Prohibition on Electoral Politics

Chapters or councils may not endorse or oppose any candidate for public office.

TU cannot endorse or oppose any candidates for elective office; nor can TU use its funds or any other of its resources (e.g., phones, computers, offices) to support or oppose candidates for elected political office. The prohibition is found in the federal tax code under provisions that regulate tax-exempt charitable organizations. It applies to the national organization, councils, chapters, and to staff and volunteers acting on behalf of or in the name of TU. While there is a variety of ways 501(c)(3) organizations can play neutral, non-partisan roles in the electoral process, failure to comply with these narrowly defined restraints could endanger TU’s tax-exempt status, and therefore the very financial foundation of our organization. Trout Unlimited’s exempt status is a hugely important asset that the Board of Trustees, staff, and volunteers are duty-bound to safeguard at all cost.

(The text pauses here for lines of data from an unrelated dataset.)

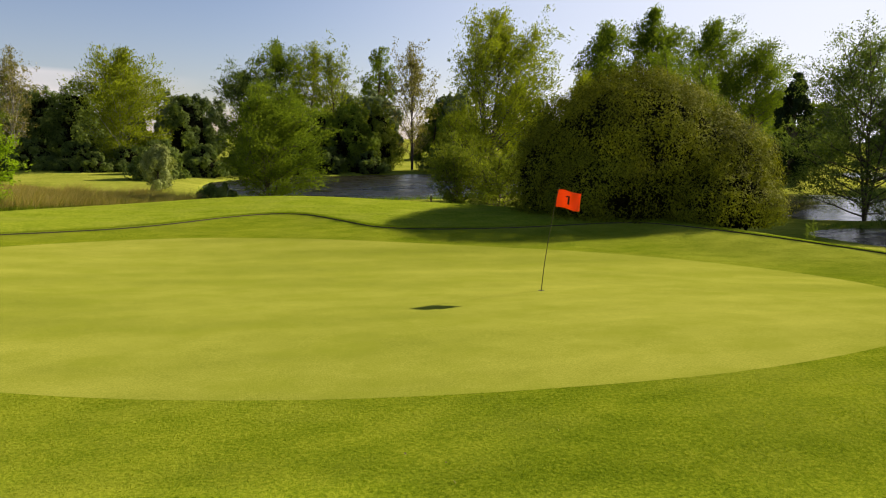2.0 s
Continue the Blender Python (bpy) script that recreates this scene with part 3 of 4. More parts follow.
def branched_tree(name, x, y, H, r, kind, leaf, label, category="tree", bare=0.12, limbs=26, twigs=7, leaves=14000, size=0.12, rise=50.0, trunk=0.02, stems=1, wind=(0.0, 0.0, 0.0),
                  lean=(0.0, 0.0), bark=None, narrow=0.42, seed=0, group="", main=6, gap=0.0, tuft=0.34, droop=0.0):
    """A tree grown limb by limb: stems, rising limbs, side branches, twigs, and leaves in tufts along the twigs."""
    rng = np.random.default_rng(seed + 900)
    root = empty(name, x, y, ground_z(x, y) - 0.05)
    wind = np.asarray(wind, float)
    st = np.linspace(0, 1, 9)
    trunks = []
    for k in range(stems):
        a = 2 * np.pi * k / stems + seed
        spread = (0.30 * r if stems > 1 else 0.0) * st**1.2
        wob = np.cumsum(rng.normal(0, 0.012 * H, (9, 2)), 0) * st[:, None]
        top = H * (0.96 if k == 0 else rng.uniform(0.78, 0.95))
        rad = trunk * H * (1 if stems == 1 else 0.7) * (1 - 0.93 * st) + 0.008
        rad[0] *= 1.4
        trunks.append(np.column_stack([spread * np.cos(a) + wob[:, 0] + lean[0] * st**1.6, spread * np.sin(a) + wob[:, 1] + lean[1] * st**1.6, st * top, rad]))
    lines, side, shoots, pts, ways = [], [], [], [], []
    for i in range(limbs):
        tk = trunks[i % stems]
        h = (i + rng.uniform(0, 1)) / limbs
        at = bare + (0.97 - bare) * h
        b = np.array([np.interp(at, st, tk[:, q]) for q in range(4)])
        a = i * 2.39996 + rng.uniform(-0.5, 0.5) + seed
        up = radians(rise * (0.45 + 0.85 * h) + rng.uniform(-12, 12))
        mid = min(0.99, h + 0.22 * math.sin(up))
        reach = r * float(crown_profile(kind, mid)) * rng.uniform(0.62, 1.08)
        length = max(0.5, reach / max(math.cos(up), 0.45))
        d = np.array([math.cos(a) * math.cos(up), math.sin(a) * math.cos(up), math.sin(up)]) + 0.25 * wind
        d /= np.linalg.norm(d)
        k = np.linspace(0, 1, 6)
        line = b[:3] + np.outer(k * length, d)
        line[:, 2] += (0.10 - droop) * length * k**2
        line[:, :] += np.outer(k**2, 0.22 * length * wind) + np.cumsum(rng.normal(0, 0.022 * length, (6, 3)), 0) * k[:, None]
        lines.append(np.column_stack([line, np.maximum(b[3] * 0.55, 0.012 * r) * (1 - 0.9 * k) + 0.005]))
        if rng.uniform() < gap:
            continue
        for j in range(twigs):
            f = rng.uniform(0.22, 1.0)
            o = np.array([np.interp(f, k, line[:, q]) for q in range(3)])
            sd = 0.75 * d + rng.normal(0, 0.55, 3) + [0, 0, 0.22 - 1.2 * droop] + 0.55 * wind
            sd /= np.linalg.norm(sd)
            sl = length * rng.uniform(0.18, 0.48) * (1.2 - 0.5 * f) + 0.03 * H
            kk = np.linspace(0, 1, 4)
            sb = o + np.outer(kk * sl, sd) + np.outer(kk**2, 0.16 * sl * wind + [0, 0, -0.5 * droop * sl])
            side.append(np.column_stack([sb, 0.014 * (1 - 0.8 * kk) + 0.004]))
            shoots.append((sb, sd, sl))
    # small tufts strung along each side branch, as many as its length carries
    weight = np.array([sl**1.3 for _, _, sl in shoots])
    for (sb, sd, sl), m in zip(shoots, rng.multinomial(leaves, weight / weight.sum())):
        if m == 0:
            continue
        nt = max(2, m // 10)
        tf = rng.beta(1.5, 1.0, nt)
        tc = np.stack([np.interp(tf, np.linspace(0, 1, 4), sb[:, q]) for q in range(3)], 1) + rng.normal(0, 0.13 * sl + 0.04, (nt, 3))
        w = rng.integers(0, nt, m)
        tr = tuft * size / 0.12 * rng.uniform(0.3, 1.1, nt)
        pts.append(tc[w] + np.clip(rng.normal(0, 1, (m, 3)), -1.6, 1.6) * tr[w][:, None] * [1, 1, 0.75])
        ways.append(np.tile(sd + 0.8 * wind, (m, 1)))
    p, way = np.concatenate(pts), np.concatenate(ways)
    scale = (H - 0.05) / max(np.percentile(p[:, 2], 99.3), 0.1)
    far = np.percentile(np.hypot(p[:, 0] - lean[0] * (p[:, 2] / H) ** 1.6, p[:, 1] - lean[1] * (p[:, 2] / H) ** 1.6), 96)
    flat = min(1.25, r / far)
    fix = np.array([flat, flat, scale])
    p = p * fix
    p[:, 2] = np.where(p[:, 2] < 0.1, rng.uniform(0.1, 0.6, len(p)), p[:, 2])
    for path in trunks + lines + side:
        path[:, :3] *= fix
    part("crown", mesh_of("crown", *leaf_sprays(p, size, rng, way, narrow), leaf), root)
    for path in trunks:
        part("trunk", mesh_of("trunk", *tubes([path], 8), bark or BARK, None, True), root)
    lines.sort(key=lambda path: -np.linalg.norm(path[-1][:3] - path[0][:3]))
    for path in lines[:main]:
        part("limb", mesh_of("limb", *tubes([path], 6), bark or BARK, None, True), root)
    tagged(part("branchwork", mesh_of("branchwork", *tubes(lines[main:] + side[::2], 3), bark or BARK, None, True), root), kind="stuff")
    return tagged(root, label, category, group)


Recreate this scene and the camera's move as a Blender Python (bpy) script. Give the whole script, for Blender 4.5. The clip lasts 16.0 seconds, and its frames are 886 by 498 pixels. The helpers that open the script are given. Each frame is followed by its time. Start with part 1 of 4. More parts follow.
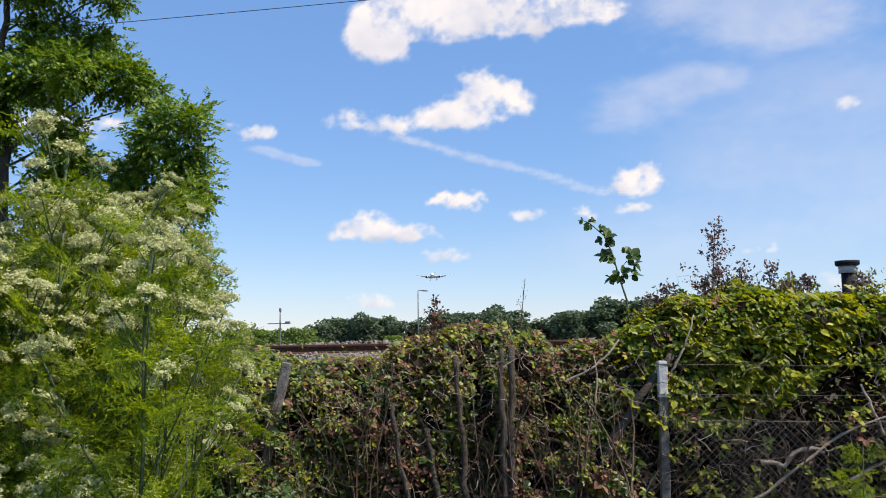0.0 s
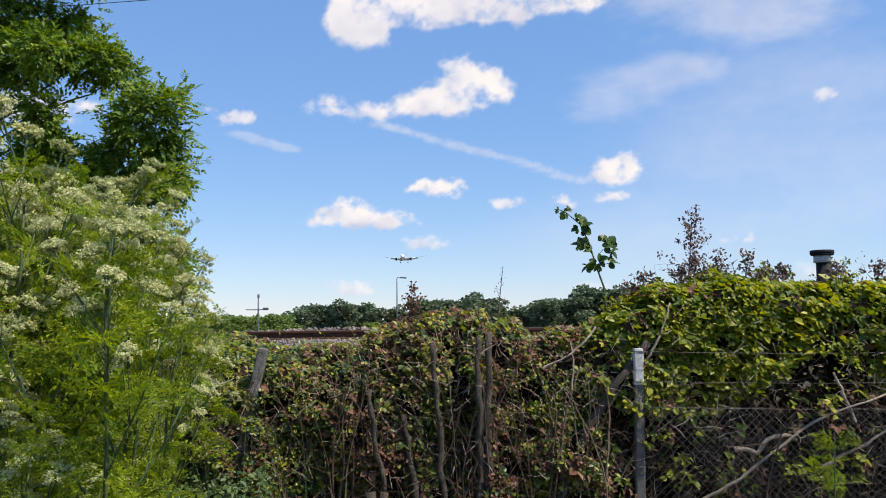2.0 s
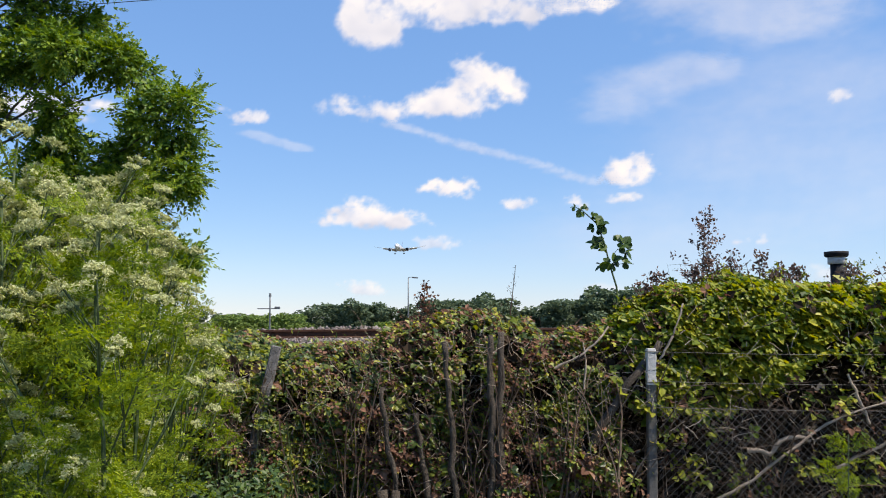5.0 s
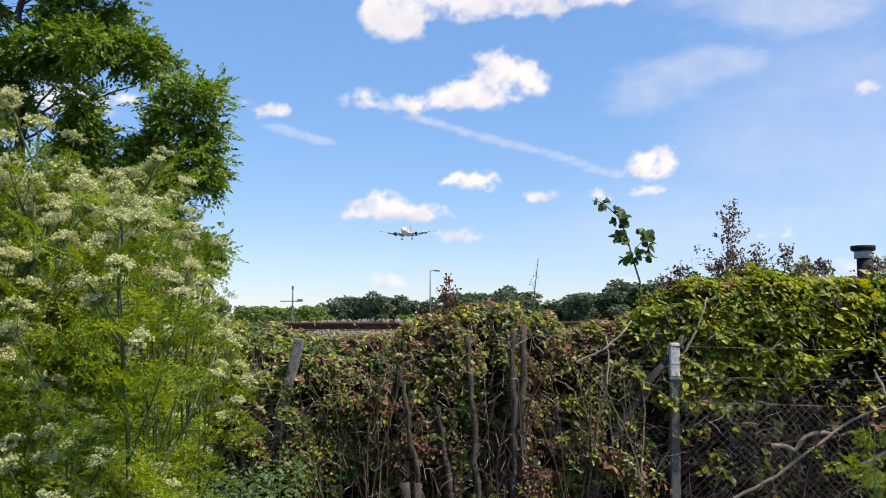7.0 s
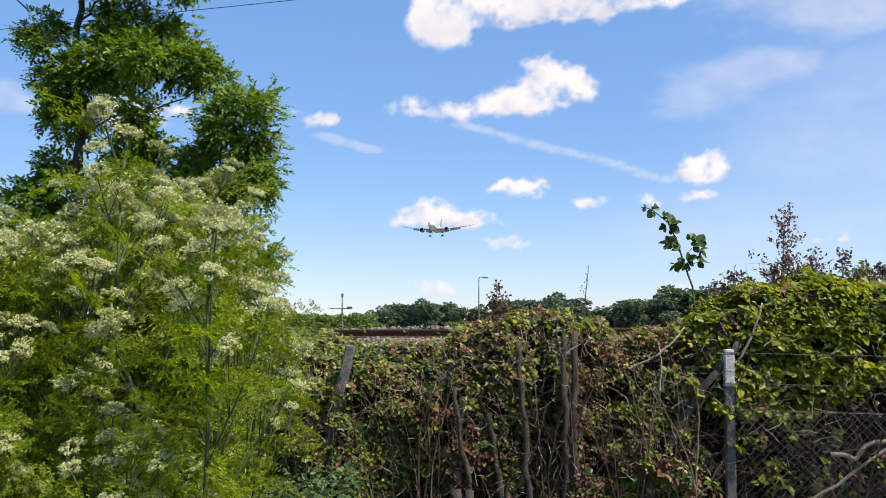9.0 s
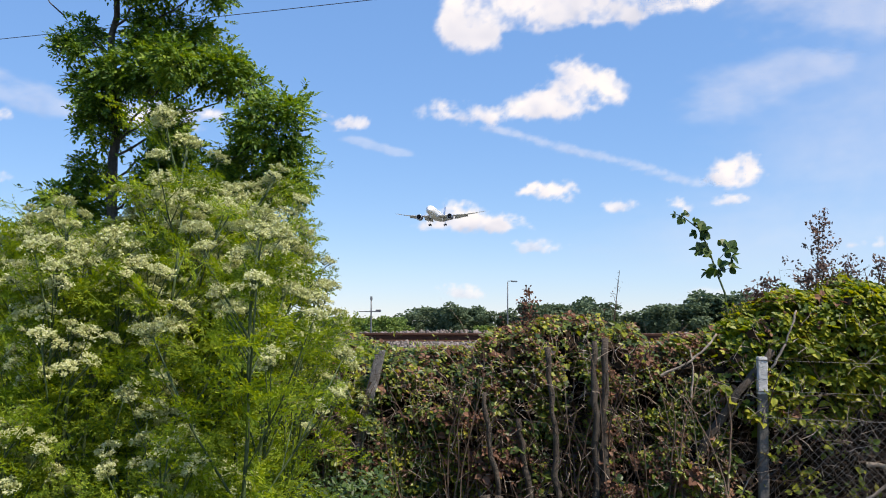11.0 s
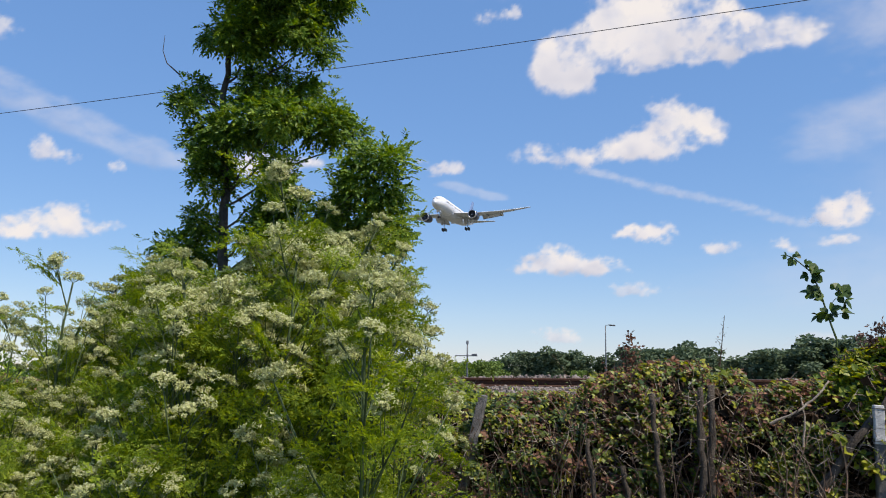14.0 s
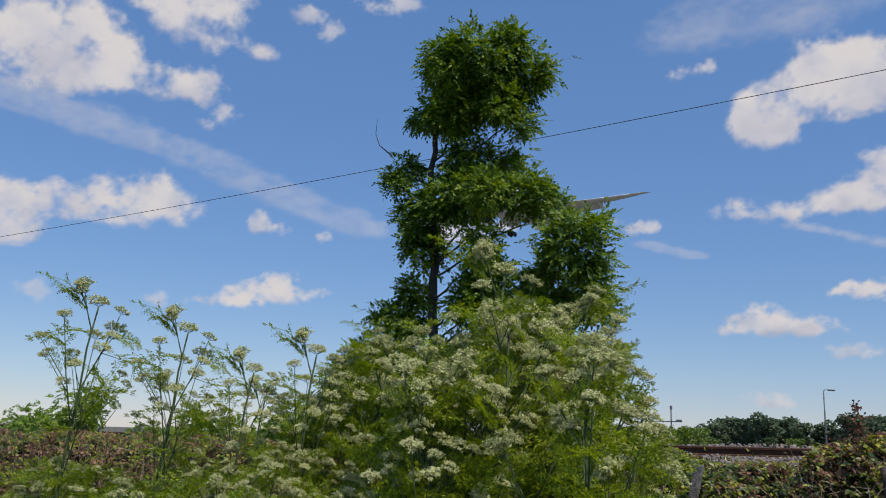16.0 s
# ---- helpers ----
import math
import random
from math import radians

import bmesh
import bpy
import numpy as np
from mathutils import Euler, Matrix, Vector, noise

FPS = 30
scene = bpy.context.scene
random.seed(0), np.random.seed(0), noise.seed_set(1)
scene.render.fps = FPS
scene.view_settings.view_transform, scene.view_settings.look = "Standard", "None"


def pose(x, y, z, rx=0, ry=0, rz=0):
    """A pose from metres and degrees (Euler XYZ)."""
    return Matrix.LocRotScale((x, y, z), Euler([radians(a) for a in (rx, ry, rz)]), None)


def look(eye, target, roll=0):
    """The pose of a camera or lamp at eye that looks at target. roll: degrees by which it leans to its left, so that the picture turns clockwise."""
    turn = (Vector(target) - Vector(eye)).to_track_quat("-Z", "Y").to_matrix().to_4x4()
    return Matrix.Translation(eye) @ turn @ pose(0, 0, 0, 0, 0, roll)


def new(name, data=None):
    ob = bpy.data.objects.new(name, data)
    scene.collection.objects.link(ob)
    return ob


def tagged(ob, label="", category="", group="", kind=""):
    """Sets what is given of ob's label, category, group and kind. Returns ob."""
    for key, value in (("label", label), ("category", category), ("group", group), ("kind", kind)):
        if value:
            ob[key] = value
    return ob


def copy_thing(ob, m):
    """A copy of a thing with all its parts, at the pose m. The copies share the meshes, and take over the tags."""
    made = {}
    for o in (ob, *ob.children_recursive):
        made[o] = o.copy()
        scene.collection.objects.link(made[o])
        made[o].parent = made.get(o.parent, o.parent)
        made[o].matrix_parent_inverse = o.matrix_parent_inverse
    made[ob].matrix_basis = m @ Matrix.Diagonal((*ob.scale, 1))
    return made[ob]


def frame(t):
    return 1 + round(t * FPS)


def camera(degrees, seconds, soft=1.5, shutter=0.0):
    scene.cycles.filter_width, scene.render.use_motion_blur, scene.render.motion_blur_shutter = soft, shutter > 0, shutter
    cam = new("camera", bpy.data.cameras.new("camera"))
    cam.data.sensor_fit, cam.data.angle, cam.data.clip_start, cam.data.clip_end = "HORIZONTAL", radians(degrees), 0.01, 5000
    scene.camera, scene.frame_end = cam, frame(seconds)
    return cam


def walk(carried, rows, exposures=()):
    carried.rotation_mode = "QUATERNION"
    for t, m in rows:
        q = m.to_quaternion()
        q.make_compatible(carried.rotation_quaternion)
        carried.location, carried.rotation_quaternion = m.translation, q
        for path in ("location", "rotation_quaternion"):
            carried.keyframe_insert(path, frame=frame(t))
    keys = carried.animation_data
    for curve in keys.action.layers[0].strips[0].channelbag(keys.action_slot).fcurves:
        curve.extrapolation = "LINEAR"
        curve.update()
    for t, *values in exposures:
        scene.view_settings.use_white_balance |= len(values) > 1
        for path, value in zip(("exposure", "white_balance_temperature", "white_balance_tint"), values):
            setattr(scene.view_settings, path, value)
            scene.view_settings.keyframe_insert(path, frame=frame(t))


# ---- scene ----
cam = camera(53.0, 16.0, soft=1.0)
PATH = [
    (0, (0.077, -2.088, 1.688), (-0.064, -0.104, 1.894), -0.8),
    (0.5, (0.079, -2.094, 1.69), (-0.046, -0.109, 1.894), -0.6),
    (1, (0.079, -2.096, 1.69), (-0.028, -0.11, 1.9), -0.7),
    (1.5, (0.087, -2.08, 1.688), (-0.013, -0.092, 1.883), -0.6),
    (2, (0.086, -2.073, 1.683), (-0.009, -0.083, 1.86), -0.5),
    (2.5, (0.082, -2.069, 1.684), (-0.02, -0.08, 1.863), -0.5),
    (3, (0.079, -2.072, 1.677), (-0.029, -0.083, 1.857), -0.3),
    (5.5, (0.075, -2.079, 1.673), (-0.056, -0.091, 1.85), -0.0),
    (6, (0.076, -2.08, 1.679), (-0.076, -0.094, 1.862), -0.0),
    (6.5, (0.071, -2.09, 1.671), (-0.095, -0.105, 1.845), -0.1),
    (7, (0.071, -2.084, 1.675), (-0.099, -0.098, 1.837), 0.1),
    (7.5, (0.071, -2.09, 1.673), (-0.118, -0.105, 1.83), -0.1),
    (8, (0.07, -2.09, 1.668), (-0.156, -0.11, 1.835), -0.1),
    (10.5, (0.047, -2.092, 1.683), (-0.274, -0.127, 1.865), 0.3),
    (11, (0.051, -2.095, 1.684), (-0.291, -0.133, 1.869), 0.4),
    (11.5, (0.04, -2.109, 1.678), (-0.327, -0.151, 1.858), 0.2),
    (12, (0.04, -2.106, 1.676), (-0.338, -0.15, 1.855), 0.6),
    (12.5, (0.034, -2.118, 1.678), (-0.368, -0.169, 1.872), 0.4),
    (13, (0.028, -2.124, 1.681), (-0.409, -0.184, 1.89), 0.4),
    (13.5, (0.018, -2.163, 1.686), (-0.465, -0.236, 1.921), 0.5),
    (14, (0.028, -2.217, 1.69), (-0.521, -0.314, 1.971), 0.7),
    (14.5, (0.022, -2.29, 1.706), (-0.597, -0.415, 2.023), 1.4),
    (15, (0.031, -2.372, 1.71), (-0.676, -0.532, 2.046), 1.1),
    (15.5, (0.032, -2.463, 1.71), (-0.784, -0.675, 2.077), 1.3),
    (16, (0.029, -2.557, 1.708), (-0.916, -0.844, 2.119), 1.6),
]
walk(cam, [(t, look(e, g, r)) for t, e, g, r in PATH],
     exposures=[(0, 0.15, 6950, 15), (2.5, 0.12, 6950, 15), (5.5, 0.2, 7000, 15), (8, 0.22, 7000, 15), (12.5, 0.17, 6950, 15), (14, -0.06, 6850, 15), (15, -0.25, 6700, 15), (16, -0.46, 6650, 15)])

# ---- light ----
SUN_AZ, SUN_EL = radians(112), radians(55)
world = bpy.data.worlds.new("sky")
scene.world = world
world.use_nodes = True
wn = world.node_tree
sky = wn.nodes.new("ShaderNodeTexSky")
sky.sky_type, sky.sun_disc = "NISHITA", False
sky.sun_elevation, sky.sun_rotation = SUN_EL, SUN_AZ
sky.air_density, sky.dust_density, sky.ozone_density = 1.0, 0.04, 1.5
rich = wn.nodes.new("ShaderNodeHueSaturation")
rich.inputs["Saturation"].default_value = 1.22
wn.links.new(sky.outputs[0], rich.inputs["Color"])
wn.links.new(rich.outputs[0], wn.nodes["Background"].inputs[0])
wn.nodes["Background"].inputs[1].default_value = 0.128
haze = wn.nodes.new("ShaderNodeBackground")
haze.inputs[0].default_value, haze.inputs[1].default_value = (0.215, 0.475, 1.03, 1), 1.0
both = wn.nodes.new("ShaderNodeMixShader")
both.inputs[0].default_value = 0.42
wn.links.new(wn.nodes["Background"].outputs[0], both.inputs[1])
wn.links.new(haze.outputs[0], both.inputs[2])
wn.links.new(both.outputs[0], wn.nodes["World Output"].inputs[0])
sun = new("sun", bpy.data.lights.new("sun", "SUN"))
sun.data.energy, sun.data.angle, sun.data.color = 5.0, radians(0.53), (1.0, 0.94, 0.83)
SUN_WAY = Vector((math.sin(SUN_AZ) * math.cos(SUN_EL), math.cos(SUN_AZ) * math.cos(SUN_EL), math.sin(SUN_EL)))
sun.matrix_world = look(SUN_WAY * 60, (0, 0, 0))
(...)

Because the penalties are so serious, we want to act with an abundance of caution when dealing with candidates for office by detailing prohibited activity and strongly encouraging you to consult with TU staff before considering even electoral activity authorized for tax-exempt organizations.

In addition to complying with the prohibition against use of TU funds and resources for political campaign contributions, all TU volunteer leaders and staff must refrain from making any statement that has the effect of endorsing or opposing a candidate for elected political office in TU’s name. In addition to the obvious examples (“TU endorses Candidate A” or “TU opposes Candidate B”), please bear in mind that anything you say publicly in your capacity as a TU leader or staff regarding how you or someone else should or even might vote for or against a candidate for elected political office (“I, the President of a chapter of TU, voted Egalitarian in the last elections, but I’m voting for the Contrarian Party this time” or “You may have voted Contrarian last time, but as President of a TU chapter I think you should vote Green this time”) could be construed as a TU endorsement or statement in opposition. Even if you are careful to say that you are voicing a personal opinion and not speaking on behalf of TU, in the heat of a political campaign season, any such public statement of support or opposition may be construed as a statement by or on behalf of TU.

The above obviously places some limits on the free speech of TU volunteer leaders and staff, but it does not affect such private activity as making campaign contributions of personal funds or non-public statements of support or opposition to candidates for elected political office, or (obviously) casting your vote. Nor does it prohibit you in your private, non-TU capacity, from participating in election-related canvassing or other activities or hosting or attending fundraising events for candidates for elected office, but you must be careful not to use any TU mailing lists or other resources in connection with any such activity or event and must (obviously) observe the other precautions and prohibitions described in at

TU will continue to engage in advocacy efforts in pursuit of its mission, and doing so will at times will include communication regarding legislators’ positions on issues on which TU has long been working.  At all times, but particularly during campaign season, such communication must be handled in a way that is consistent with IRS rules for 501(c)(3) nonprofits. There are numerous ways to engage legislators and candidates that, if done correctly, are well within the IRS rules, such as candidate forums, questionnaires, and issue-oriented presentations to candidates and their staffs as long as TU representatives treat each candidate with equal consideration, do not pass judgment on their positions and are in accord with TU’s mission. Please consider engaging in these activities in order to advance TU’s mission, but err on the side of caution, and contact volunteer operations staff before engaging in any kind of activity that could be construed as attempting to influence an election.